▶ _Animation scripts_:
»»
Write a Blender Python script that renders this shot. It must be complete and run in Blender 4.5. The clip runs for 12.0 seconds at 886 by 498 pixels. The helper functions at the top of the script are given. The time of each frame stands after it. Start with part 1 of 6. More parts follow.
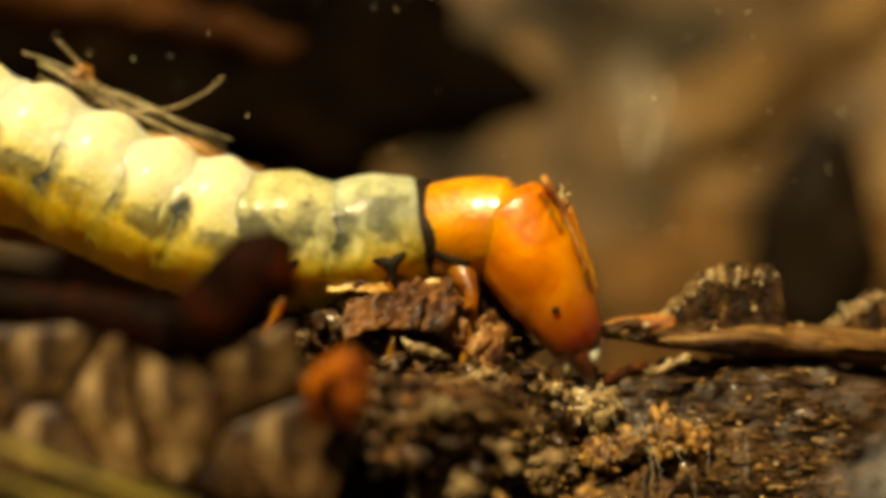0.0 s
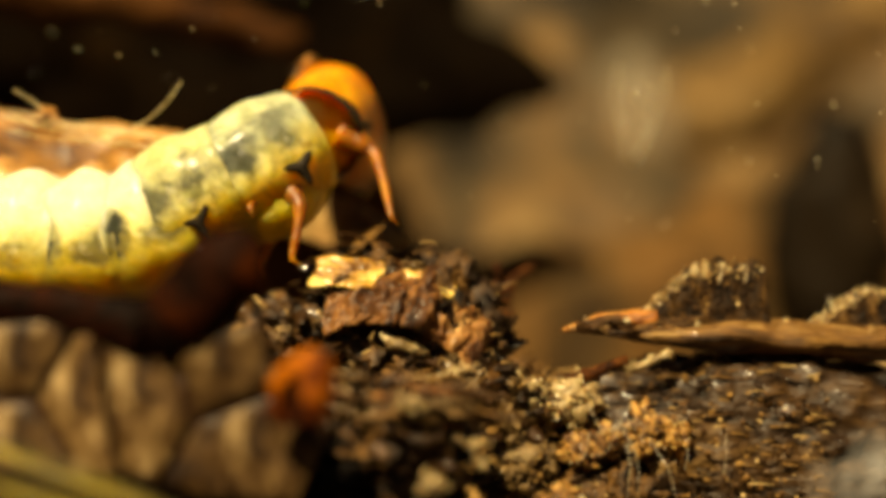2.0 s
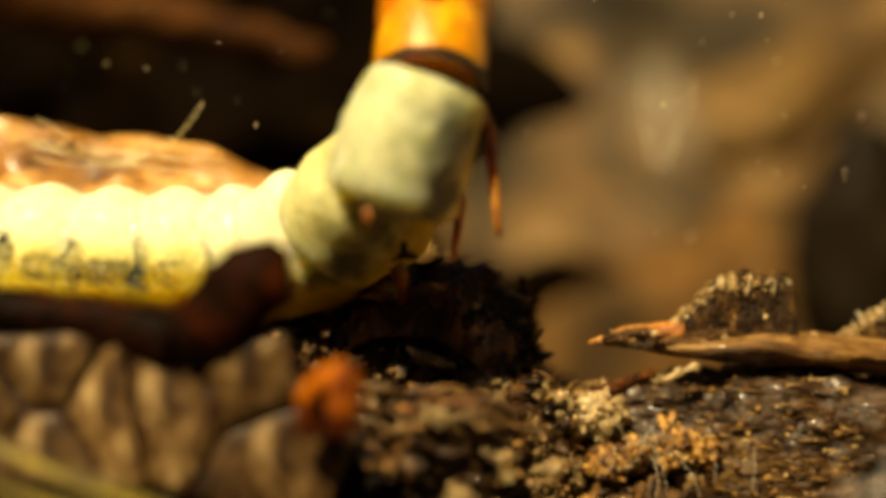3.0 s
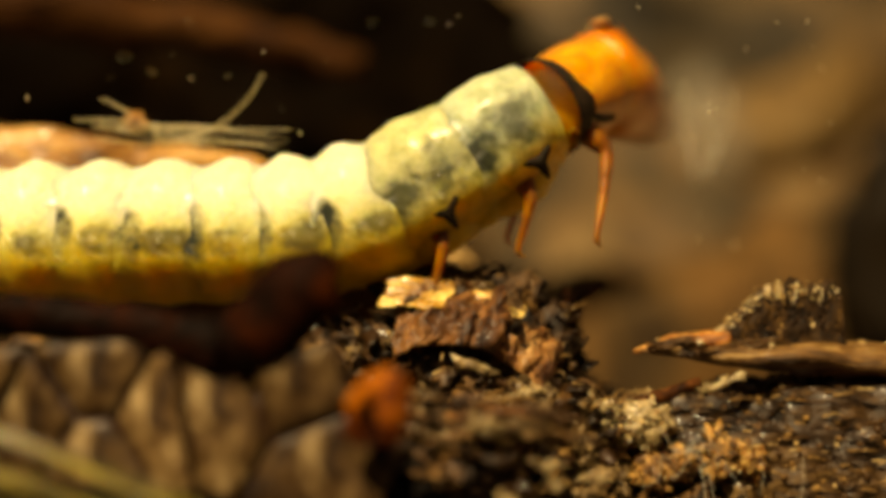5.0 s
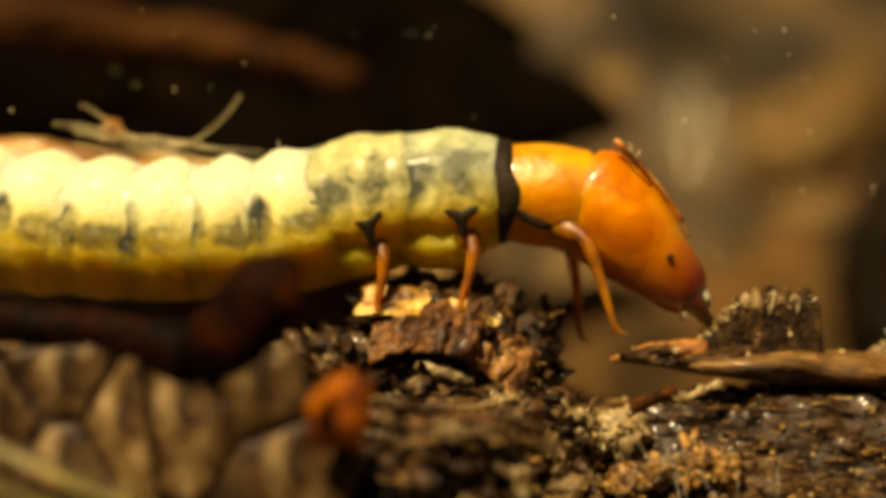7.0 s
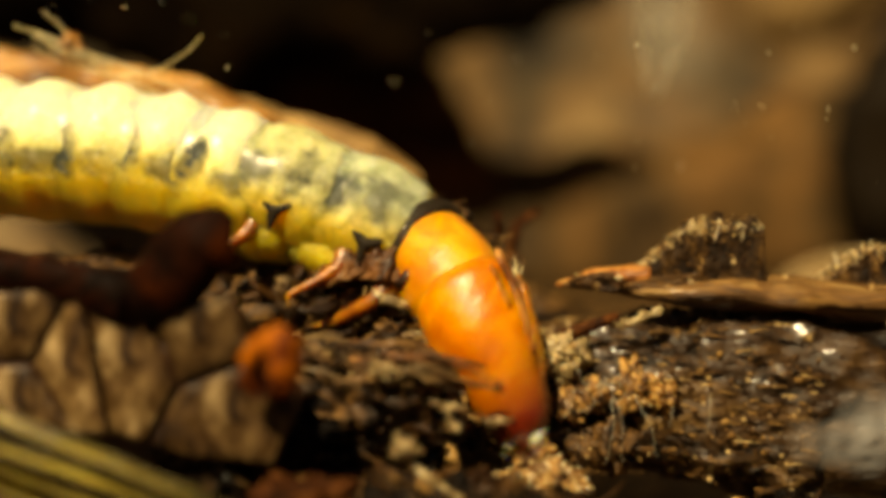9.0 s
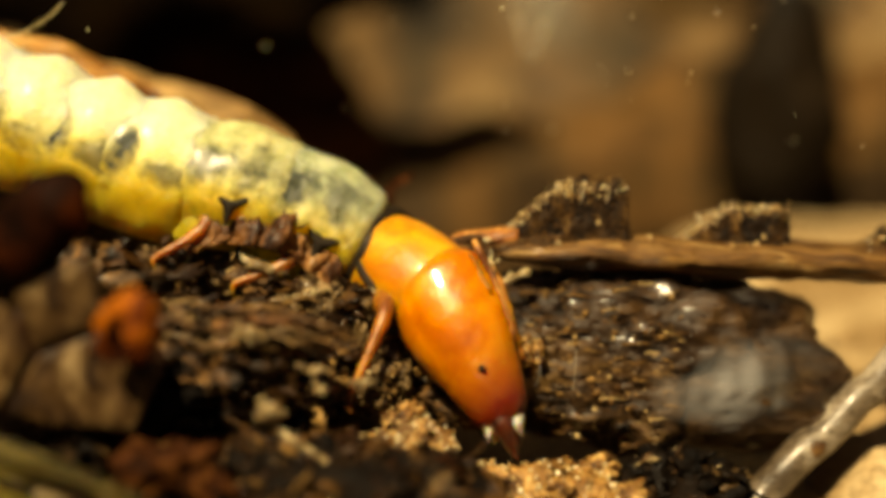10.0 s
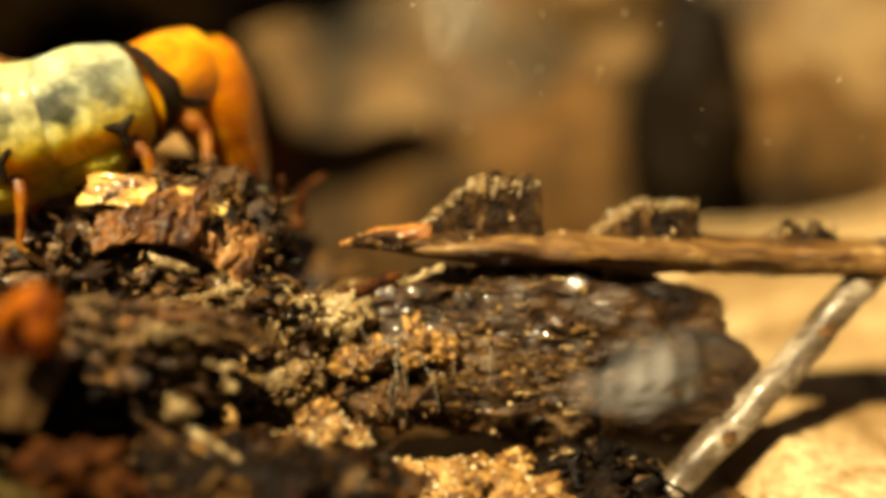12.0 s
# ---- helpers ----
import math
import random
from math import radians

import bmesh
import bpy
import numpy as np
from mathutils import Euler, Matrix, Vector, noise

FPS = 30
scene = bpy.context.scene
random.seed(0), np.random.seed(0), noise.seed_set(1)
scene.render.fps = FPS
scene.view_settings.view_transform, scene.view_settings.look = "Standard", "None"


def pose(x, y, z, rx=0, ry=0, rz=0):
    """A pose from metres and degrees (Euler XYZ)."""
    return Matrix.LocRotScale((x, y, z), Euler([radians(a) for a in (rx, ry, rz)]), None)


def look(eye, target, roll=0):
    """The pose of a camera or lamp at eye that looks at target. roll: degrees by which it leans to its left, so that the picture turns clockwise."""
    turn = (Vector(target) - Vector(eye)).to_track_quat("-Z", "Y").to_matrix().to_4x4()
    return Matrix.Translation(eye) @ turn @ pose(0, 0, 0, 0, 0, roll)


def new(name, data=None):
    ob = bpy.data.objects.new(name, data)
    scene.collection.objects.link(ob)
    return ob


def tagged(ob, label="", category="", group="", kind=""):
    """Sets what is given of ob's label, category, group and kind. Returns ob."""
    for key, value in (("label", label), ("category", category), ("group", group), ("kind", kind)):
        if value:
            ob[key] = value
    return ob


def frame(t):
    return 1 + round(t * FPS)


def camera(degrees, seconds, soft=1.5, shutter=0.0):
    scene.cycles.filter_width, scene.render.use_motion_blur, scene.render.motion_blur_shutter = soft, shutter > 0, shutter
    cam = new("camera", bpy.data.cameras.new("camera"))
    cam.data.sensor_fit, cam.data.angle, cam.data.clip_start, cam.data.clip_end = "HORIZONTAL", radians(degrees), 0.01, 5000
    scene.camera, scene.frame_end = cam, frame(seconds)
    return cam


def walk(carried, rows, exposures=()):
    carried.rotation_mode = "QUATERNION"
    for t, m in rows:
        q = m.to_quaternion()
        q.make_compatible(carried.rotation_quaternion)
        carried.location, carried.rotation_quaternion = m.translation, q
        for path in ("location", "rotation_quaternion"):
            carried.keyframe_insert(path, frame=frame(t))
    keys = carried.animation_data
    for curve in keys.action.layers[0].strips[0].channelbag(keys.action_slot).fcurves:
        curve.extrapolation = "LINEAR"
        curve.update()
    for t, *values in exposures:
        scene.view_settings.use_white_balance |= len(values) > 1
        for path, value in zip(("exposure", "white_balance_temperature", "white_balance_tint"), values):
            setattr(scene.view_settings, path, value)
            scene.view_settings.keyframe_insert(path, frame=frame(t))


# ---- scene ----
import functools

MM = 0.001


def M(x, y, z, rx=0, ry=0, rz=0):
    """A pose from millimetres and degrees."""
    return pose(x * MM, y * MM, z * MM, rx, ry, rz)


# ---- camera: a macro lens about two centimetres from the larva ----
cam = camera(44.0, 12.0, 5.0, 0.5)
cam.data.dof.use_dof = True
cam.data.dof.focus_distance = 21.4 * MM
cam.data.dof.aperture_fstop = 28.0
walk(cam, [
    (0.0, M(-0.113, -22.3, -0.041, 90.330, 0, -0.432)),
    (0.5, M(-0.244, -22.3, -0.211, 90.945, 0, -2.097)),
    (1.0, M(-0.040, -22.3, -0.193, 90.912, 0, -0.851)),
    (1.5, M(0.833, -22.3, 0.094, 89.523, 0, 1.789)),
    (2.0, M(1.017, -22.3, 0.217, 89.414, 0, 1.499)),
    (2.5, M(0.908, -22.3, 0.198, 89.728, 0, 1.990)),
    (3.0, M(0.925, -22.3, 0.223, 90.039, 0, 2.605)),
    (5.0, M(0.595, -22.3, 0.176, 90.585, 0, 4.051)),
    (5.5, M(0.719, -22.3, 0.330, 90.970, 0, 2.630)),
    (6.0, M(1.318, -22.3, 0.100, 90.347, 0, 3.334)),
    (6.5, M(1.451, -22.3, 0.101, 90.024, 0, 3.975)),
    (7.0, M(1.614, -22.3, -0.052, 91.615, 0, 5.438)),
    (9.0, M(3.230, -22.3, 2.076, 82.300, 0, 6.907)),
    (9.5, M(3.725, -22.3, 2.226, 80.807, 0, 6.563)),
    (10.0, M(4.066, -22.3, 1.856, 80.983, 0, 2.185)),
    (10.5, M(4.006, -22.3, 1.733, 81.700, 0, 2.438)),
    (11.0, M(4.244, -22.3, 1.733, 81.312, 0, 0.003)),
    (11.5, M(4.197, -22.3, 1.303, 82.819, 0, -1.936)),
    (12.0, M(4.225, -22.3, 1.394, 81.972, 0, -1.960)),
], [(0.0, 0.56, 9100, 7), (1.0, 0.62, 9100, 7), (2.0, 0.92, 9100, 7), (3.0, 0.92, 9100, 7), (5.0, 0.60, 9200, 9), (8.0, 0.60, 9200, 9), (9.0, 0.66, 8700, 7), (10.0, 0.68, 8400, 7), (11.5, 0.95, 8300, 7), (12.0, 1.2, 8300, 7)])

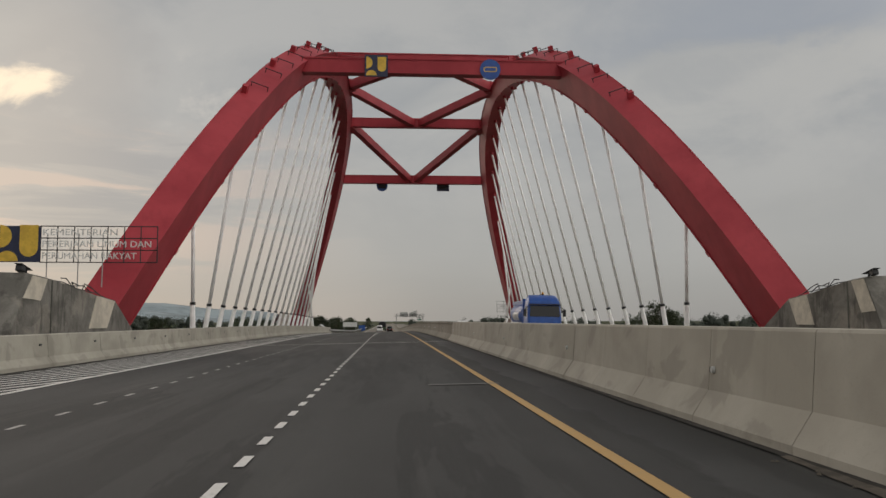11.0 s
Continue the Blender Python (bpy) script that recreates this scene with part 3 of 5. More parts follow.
median = setting(thing("median_barrier", "tall concrete median barrier with dark rain streaks", "barrier"))
pieces = [(-45 + 5 * k, -40 + 5 * k) for k in range(34)] + [(125, 125.2), (127.0, 131)] + [(131 + 5 * k, 136 + 5 * k) for k in range(17)]
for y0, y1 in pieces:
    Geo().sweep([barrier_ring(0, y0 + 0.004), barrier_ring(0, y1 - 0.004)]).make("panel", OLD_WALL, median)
joints = [216 + 2.48 * k for k in range(19)] + [261.9, 264.45] + [266.94 + 2.4825 * k for k in range(110)]
for k, (y0, y1) in enumerate(zip(joints, joints[1:])):
    lip = 2 if y0 > 263 else 0
    wide = 0.05 if abs((y1 - 271.9) / 9.93 - round((y1 - 271.9) / 9.93)) < 0.02 and y0 > 264 or 255 < y0 < 263 or k == 5 else 0.008
    Geo().sweep([barrier_ring(0, y0 + 0.006, lip), barrier_ring(0, y1 - wide, lip)]).make("panel", BRIDGE_WALL if lip else MEDIAN_WALL, median, "pale precast panel" if k == 0 else "")
Geo().sweep([barrier_ring(0, yy, 2) for yy in steps(joints[-1], ROAD_END, 12)]).make("panel", BRIDGE_WALL, median)


# ---- bridge side barriers ----
def side_ring(y, s):
    """Parapet with a sloped foot; s is -1 for the near carriageway's side."""
    z = deck_z(-11.2, y) + 0.03
    prof = [(0.0, 0.0), (0.0, 0.12), (0.16, 0.34), (0.22, 1.02), (0.24, 1.05), (0.52, 1.05), (0.54, 1.02), (0.56, 0.0)]
    x0 = -11.25 if s < 0 else 16.5
    return [(x0 + s * a, y, z + b) for a, b in prof]


for s, nm, y_from in ((-1, "bridge_parapet_left", 221.6), (1, "bridge_parapet_right", 222.0)):
    par = setting(thing(nm, "pale concrete bridge parapet in precast panels", "parapet"))
    y = y_from
    while y < 372:
        Geo().sweep([side_ring(y + 0.012, s), side_ring(y + 4.988, s)]).make("panel", NEW_WALL, par)
        y += 5.0
pillar = thing("parapet_pillar", "pale concrete pillar with a cap where the parapet begins", "pillar", "", pose(-11.55, 219.4, deck_z(-11.3, 219)))
Geo().bbox(-0.42, 0.42, -1.9, 2.15, -0.3, 1.02, 0.03).make("shaft", NEW_WALL, pillar)
Geo().bbox(-0.55, 0.55, -2.05, 2.15, 1.02, 1.22, 0.04).make("cap", NEW_WALL, pillar)
deck = Geo()
deck.sweep([[(-14.4, yy, deck_z(-13, yy) - 0.05), (18.4, yy, deck_z(16, yy) - 0.05), (18.4, yy, deck_z(16, yy) - 2.2), (-14.4, yy, deck_z(-13, yy) - 2.2)] for yy in steps(244, 366, 10)])
setting(deck.make("bridge_deck", WALL_GREY), "concrete bridge deck edge", "bridge deck")

# ---- arch bridge ----
XC, YC = 3.07, 310.1
SPAN, CROWN, BASE_HALF, LEAN = 51.05, 27.74, 19.40, 0.365
ARCH_W = 1.8
bridge = thing("arch_bridge", "red steel tied-arch bridge with white hanger cables", "bridge")


def arch_axis(u, s):
    """Axis of one rib: u along the road from the crown, s the side."""
    f = abs(u) / SPAN
    z = CROWN * (1 - 0.577 * f ** 2 - 0.423 * f ** 3.71)
    return Vector((XC + s * (BASE_HALF - LEAN * z), YC + u, z))


def rib_depth(u):
    return 1.5 + 2.1 * min(1.0, abs(u) / SPAN)


def rib_up(u, s):
    """Along the rib, across it and out of its top."""
    t = (arch_axis(u + 0.1, s) - arch_axis(u - 0.1, s)).normalized()
    side = Vector((-s * LEAN, 0, 1)).normalized().cross(Vector((0, 1, 0))).normalized()
    up = side.cross(t).normalized()
    return t, side, -up if up.z < 0 else up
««
▶ _OBJECTIVE_:
Restate the lines of the records exactly, starting at the first and stopping after the line with "return Matrix.LocRotScale((x, y, z), Euler([radians(a)". Leave out any picture.

▶ _FULL RESPONSE_:
Write a Blender Python script that renders this shot. It must be complete and run in Blender 4.5. The clip runs for 12.0 seconds at 886 by 498 pixels. The helper functions at the top of the script are given. The time of each frame stands after it. Start with part 1 of 6. More parts follow.
0.0 s
2.0 s
3.0 s
5.0 s
7.0 s
9.0 s
10.0 s
12.0 s
# ---- helpers ----
import math
import random
from math import radians

import bmesh
import bpy
import numpy as np
from mathutils import Euler, Matrix, Vector, noise

FPS = 30
scene = bpy.context.scene
random.seed(0), np.random.seed(0), noise.seed_set(1)
scene.render.fps = FPS
scene.view_settings.view_transform, scene.view_settings.look = "Standard", "None"


def pose(x, y, z, rx=0, ry=0, rz=0):
    """A pose from metres and degrees (Euler XYZ)."""
    return Matrix.LocRotScale((x, y, z), Euler([radians(a) for a in (rx, ry, rz)]), None)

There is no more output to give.